I don't mind the sun sometimes, the images it shows


// Las Vegas, NV

I never wanted to know my Uber passenger rating.

You used to have to dig for it, and, as such, I didn't, but I press the hamburger icon on the home screen and—

Jonathan Yu

4.82? 4.82.

Why did some drivers not rate me five stars? I wonder. I'm an uneventful passenger.

Is it for not conversing?

Is it because of cancelled rides? If so, how dare they penalize me for their incompetence!

Over my weekend in Vegas, my Uber passenger rating drops from 4.82 to 4.77, and I cannot for the life of me figure out why.

Is it because I only tipped that driver 15%?

I go back and add to her tip so it becomes 20% of the fare.

Did I tip everyone else 20%?

[checks receipts]


The fuck?!?!


// Chicago, IL

A 52-year-old black man picks me up at O'Hare.
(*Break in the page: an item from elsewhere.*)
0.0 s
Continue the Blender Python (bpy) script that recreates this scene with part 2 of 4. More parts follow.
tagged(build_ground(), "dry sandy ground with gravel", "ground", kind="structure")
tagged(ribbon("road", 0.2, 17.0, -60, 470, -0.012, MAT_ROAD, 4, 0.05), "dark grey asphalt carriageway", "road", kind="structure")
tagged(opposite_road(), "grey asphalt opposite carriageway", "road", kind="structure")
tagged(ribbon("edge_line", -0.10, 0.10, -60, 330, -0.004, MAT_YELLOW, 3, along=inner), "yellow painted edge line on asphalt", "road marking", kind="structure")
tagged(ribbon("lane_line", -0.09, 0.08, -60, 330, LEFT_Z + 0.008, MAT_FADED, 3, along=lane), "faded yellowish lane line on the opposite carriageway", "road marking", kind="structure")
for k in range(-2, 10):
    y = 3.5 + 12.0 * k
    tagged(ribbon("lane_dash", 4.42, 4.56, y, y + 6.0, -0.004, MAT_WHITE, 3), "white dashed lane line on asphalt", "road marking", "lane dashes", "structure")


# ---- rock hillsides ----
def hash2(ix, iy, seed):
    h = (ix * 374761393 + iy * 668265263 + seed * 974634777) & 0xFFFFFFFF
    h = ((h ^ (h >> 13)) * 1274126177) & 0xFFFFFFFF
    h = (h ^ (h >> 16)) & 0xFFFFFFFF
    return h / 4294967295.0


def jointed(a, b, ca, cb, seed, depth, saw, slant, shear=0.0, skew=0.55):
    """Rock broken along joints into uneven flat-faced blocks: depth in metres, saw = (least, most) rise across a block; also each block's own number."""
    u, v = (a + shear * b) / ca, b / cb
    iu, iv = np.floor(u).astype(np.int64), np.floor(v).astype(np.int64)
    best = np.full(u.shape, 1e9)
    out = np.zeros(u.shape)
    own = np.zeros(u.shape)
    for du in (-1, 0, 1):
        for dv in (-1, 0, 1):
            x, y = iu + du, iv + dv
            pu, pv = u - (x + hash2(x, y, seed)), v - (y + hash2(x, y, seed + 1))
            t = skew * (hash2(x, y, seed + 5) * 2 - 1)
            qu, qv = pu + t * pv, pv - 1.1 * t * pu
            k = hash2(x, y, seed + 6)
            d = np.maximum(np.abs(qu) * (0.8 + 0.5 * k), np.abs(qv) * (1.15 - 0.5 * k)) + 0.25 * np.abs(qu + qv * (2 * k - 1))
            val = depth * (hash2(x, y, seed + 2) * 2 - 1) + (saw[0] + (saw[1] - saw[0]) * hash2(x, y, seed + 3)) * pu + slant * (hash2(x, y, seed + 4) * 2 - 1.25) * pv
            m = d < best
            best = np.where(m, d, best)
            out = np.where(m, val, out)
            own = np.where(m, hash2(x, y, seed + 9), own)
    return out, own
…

He sees that my destination is a bakery west of Midway.

Uber Driver: That's almost the hood!

We stop for a train to cross.

Me: Jeesh, how long is this train?

Uber Driver: Shit!
Me: What happened?
Uber Driver: A camera caught me running a red light.
Me: Well, you can dispute it. We were already in the intersection.
Uber Driver: I know. That's why I looked directly at the camera.
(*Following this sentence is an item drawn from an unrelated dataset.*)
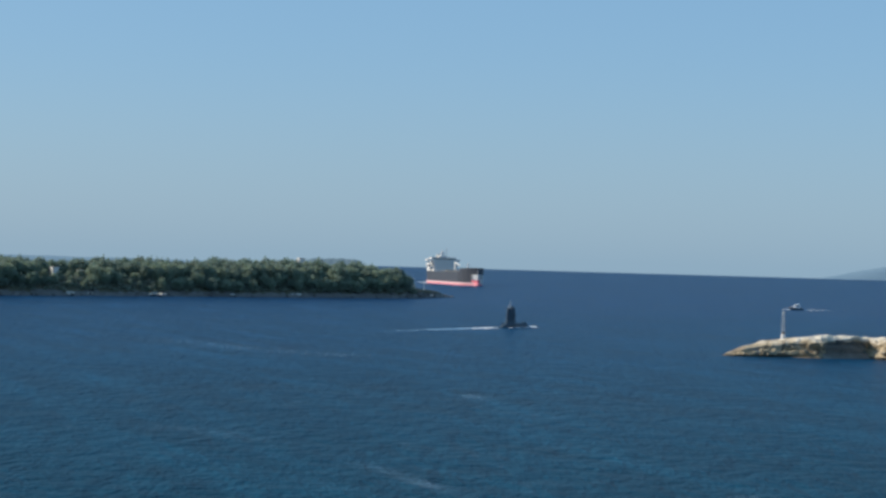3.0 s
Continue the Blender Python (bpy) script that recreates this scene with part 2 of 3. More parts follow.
def box(bm, x0, x1, y0, y1, z0, z1, bevel=0.0, top=1.0):
    """A block; top narrows its upper face."""
    cx, cy = (x0 + x1) / 2, (y0 + y1) / 2
    vs = []
    for z, k in ((z0, 1.0), (z1, top)):
        for x, y in ((x0, y0), (x1, y0), (x1, y1), (x0, y1)):
            vs.append(bm.verts.new((cx + (x - cx) * k, cy + (y - cy) * k, z)))
    fs = [bm.faces.new([vs[i] for i in q]) for q in ((3, 2, 1, 0), (4, 5, 6, 7), (0, 1, 5, 4), (1, 2, 6, 5), (2, 3, 7, 6), (3, 0, 4, 7))]
    if bevel:
        es = list({e for f in fs for e in f.edges})
        bmesh.ops.bevel(bm, geom=es, offset=bevel, segments=2, affect="EDGES")
    return bm


def rings(bm, loops, cap=True, closed=True):
    """A skin over loops of equal length."""
    vs = [[bm.verts.new(p) for p in loop] for loop in loops]
    n = len(vs[0])
    for a, b in zip(vs, vs[1:]):
        for i in range(n if closed else n - 1):
            j = (i + 1) % n
            bm.faces.new((a[i], a[j], b[j], b[i]))
    if cap:
        bm.faces.new(vs[0][::-1])
        bm.faces.new(vs[-1])
    return bm


def tube(bm, a, b, r0, r1=None, n=10):
    a, b = Vector(a), Vector(b)
    r1 = r0 if r1 is None else r1
    q = (b - a).to_track_quat("Z", "Y")
    loops = []
    for c, r in ((a, r0), (b, r1)):
        loops.append([c + q @ Vector((r * math.cos(k * 2 * math.pi / n), r * math.sin(k * 2 * math.pi / n), 0)) for k in range(n)])
    return rings(bm, loops)


def B():
    return bmesh.new()


def lumpy(rnd, rx, ry, rz, count=16):
    """An angular boulder: the hull of random points on an egg."""
    bm = bmesh.new()
    for _ in range(count):
        d = Vector((rnd.gauss(0, 1), rnd.gauss(0, 1), rnd.gauss(0, 1))).normalized()
        k = rnd.uniform(0.82, 1.1)
        bm.verts.new((d.x * rx * k, d.y * ry * k, d.z * rz * k))
    r = bmesh.ops.convex_hull(bm, input=bm.verts)
    loose = [v for v in bm.verts if not v.link_faces]
    bmesh.ops.delete(bm, geom=loose, context="VERTS")
    return bm


def fbm(x, y, z=0.0, octaves=4):
    return noise.fractal(Vector((x, y, z)), 0.9, 2.1, octaves)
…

My driver pulls down his sun visor to reveal another camera ticket.

Uber Driver: I still have to pay this one.

We stop for another train to cross.

My driver puts his car in park and steps out into a left turn lane to smoke a cigarette.

Five stars. 20% tip.


// Las Vegas, NV

A bearded, 20-something white dude in a camouflage racing cap picks me up. He is listening to country music in his car. I peg him as a Baked Alaska type, but then notice a tunnel in his right ear lobe and a rubber Star Wars bracelet on his right wrist.
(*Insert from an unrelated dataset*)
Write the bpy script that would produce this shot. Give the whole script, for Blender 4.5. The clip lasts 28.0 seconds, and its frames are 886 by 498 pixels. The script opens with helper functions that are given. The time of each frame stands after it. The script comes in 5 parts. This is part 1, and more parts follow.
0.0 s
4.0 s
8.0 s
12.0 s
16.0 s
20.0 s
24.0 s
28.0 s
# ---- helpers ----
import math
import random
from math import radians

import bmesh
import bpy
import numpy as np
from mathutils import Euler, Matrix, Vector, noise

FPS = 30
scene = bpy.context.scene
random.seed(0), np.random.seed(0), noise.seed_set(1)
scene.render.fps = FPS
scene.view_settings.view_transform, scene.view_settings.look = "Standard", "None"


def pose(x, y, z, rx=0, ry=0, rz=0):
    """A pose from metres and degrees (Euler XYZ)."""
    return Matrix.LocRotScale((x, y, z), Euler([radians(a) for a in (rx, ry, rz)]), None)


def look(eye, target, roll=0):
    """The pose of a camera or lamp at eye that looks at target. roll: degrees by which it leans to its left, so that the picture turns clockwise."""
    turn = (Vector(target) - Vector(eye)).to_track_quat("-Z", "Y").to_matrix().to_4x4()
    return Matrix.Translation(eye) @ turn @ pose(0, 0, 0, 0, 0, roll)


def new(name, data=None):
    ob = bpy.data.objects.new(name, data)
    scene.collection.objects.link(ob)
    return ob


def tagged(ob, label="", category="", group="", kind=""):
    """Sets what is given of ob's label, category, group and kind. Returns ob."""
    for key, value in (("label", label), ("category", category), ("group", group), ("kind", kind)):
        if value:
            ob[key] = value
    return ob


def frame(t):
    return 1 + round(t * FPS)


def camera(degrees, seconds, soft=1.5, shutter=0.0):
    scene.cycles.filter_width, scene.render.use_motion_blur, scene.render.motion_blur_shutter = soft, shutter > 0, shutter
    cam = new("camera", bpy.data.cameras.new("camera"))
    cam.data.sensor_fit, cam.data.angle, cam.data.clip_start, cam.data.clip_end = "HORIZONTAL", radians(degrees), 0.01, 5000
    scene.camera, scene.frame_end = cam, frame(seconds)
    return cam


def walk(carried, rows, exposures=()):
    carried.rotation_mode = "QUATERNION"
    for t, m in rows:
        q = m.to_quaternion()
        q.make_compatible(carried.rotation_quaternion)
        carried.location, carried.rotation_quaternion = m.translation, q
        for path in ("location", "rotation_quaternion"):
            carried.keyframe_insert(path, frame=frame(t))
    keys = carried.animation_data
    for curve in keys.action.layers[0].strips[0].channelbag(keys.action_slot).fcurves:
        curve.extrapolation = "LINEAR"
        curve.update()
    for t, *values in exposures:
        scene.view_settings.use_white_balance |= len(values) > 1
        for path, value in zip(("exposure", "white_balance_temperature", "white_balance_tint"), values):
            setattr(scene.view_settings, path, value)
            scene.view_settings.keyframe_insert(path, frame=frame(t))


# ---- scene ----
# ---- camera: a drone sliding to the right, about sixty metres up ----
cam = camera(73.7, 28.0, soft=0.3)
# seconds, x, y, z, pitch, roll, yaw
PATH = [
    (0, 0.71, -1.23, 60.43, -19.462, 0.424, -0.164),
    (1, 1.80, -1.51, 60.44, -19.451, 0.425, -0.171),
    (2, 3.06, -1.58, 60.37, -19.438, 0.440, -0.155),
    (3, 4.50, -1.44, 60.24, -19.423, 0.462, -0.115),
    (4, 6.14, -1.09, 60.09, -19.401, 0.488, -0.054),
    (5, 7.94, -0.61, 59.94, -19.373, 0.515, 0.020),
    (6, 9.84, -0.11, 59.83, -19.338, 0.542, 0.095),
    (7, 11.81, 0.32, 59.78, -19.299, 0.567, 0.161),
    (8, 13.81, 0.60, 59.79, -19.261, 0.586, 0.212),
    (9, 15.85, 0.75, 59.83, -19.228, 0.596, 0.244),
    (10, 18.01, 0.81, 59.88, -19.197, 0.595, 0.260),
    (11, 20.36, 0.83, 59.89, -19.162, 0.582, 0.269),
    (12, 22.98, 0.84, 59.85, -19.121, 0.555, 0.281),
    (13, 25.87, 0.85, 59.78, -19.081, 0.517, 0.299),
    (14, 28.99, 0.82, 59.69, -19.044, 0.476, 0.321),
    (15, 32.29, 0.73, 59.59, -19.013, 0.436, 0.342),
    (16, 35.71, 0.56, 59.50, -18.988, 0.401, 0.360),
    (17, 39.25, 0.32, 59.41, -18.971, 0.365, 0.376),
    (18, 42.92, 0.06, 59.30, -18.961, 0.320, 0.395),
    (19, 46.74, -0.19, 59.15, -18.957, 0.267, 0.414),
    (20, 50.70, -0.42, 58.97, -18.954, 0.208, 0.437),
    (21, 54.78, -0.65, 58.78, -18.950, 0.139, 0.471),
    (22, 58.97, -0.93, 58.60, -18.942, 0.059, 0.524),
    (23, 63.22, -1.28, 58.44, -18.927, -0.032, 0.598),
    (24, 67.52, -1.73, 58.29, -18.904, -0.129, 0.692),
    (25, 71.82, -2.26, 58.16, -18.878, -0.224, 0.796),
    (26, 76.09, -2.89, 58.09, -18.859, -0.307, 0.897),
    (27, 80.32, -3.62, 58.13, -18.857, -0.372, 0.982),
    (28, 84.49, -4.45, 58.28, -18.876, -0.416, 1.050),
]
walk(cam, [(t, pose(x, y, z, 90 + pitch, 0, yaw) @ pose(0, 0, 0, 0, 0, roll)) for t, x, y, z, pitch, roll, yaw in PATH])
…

A few minutes in to the ride, he switches from country music to Whitney Houston's "I Will Always Love You," and percusses along on the steering wheel. Whitney is followed by more female R&B.


// Chicago, IL

A 20-something Latino dude picks me up.

As I buckle up, he switches the audio playing in his car from hip hop to a radio broadcast of a Cubs game.

"You could have just left it on the hip hop station," I want to say. "I like hip hop…"

Maybe he wanted to listen to the Cubs game, though?


// Las Vegas, NV

Michelle and I sit down in the back row of our UberXL.

My butt feels peculiar.

Is this seat…?

Michelle freaks the fuck out—

Michelle: The seat is wet! The seat is wet!!! THE SEAT IS WET!!!!!!

—reacting as if Jason Voorhees is pursuing her.

"If it was bodily fluids, we would have smelled it," I want to tell her.

The previous passengers had come from a pool.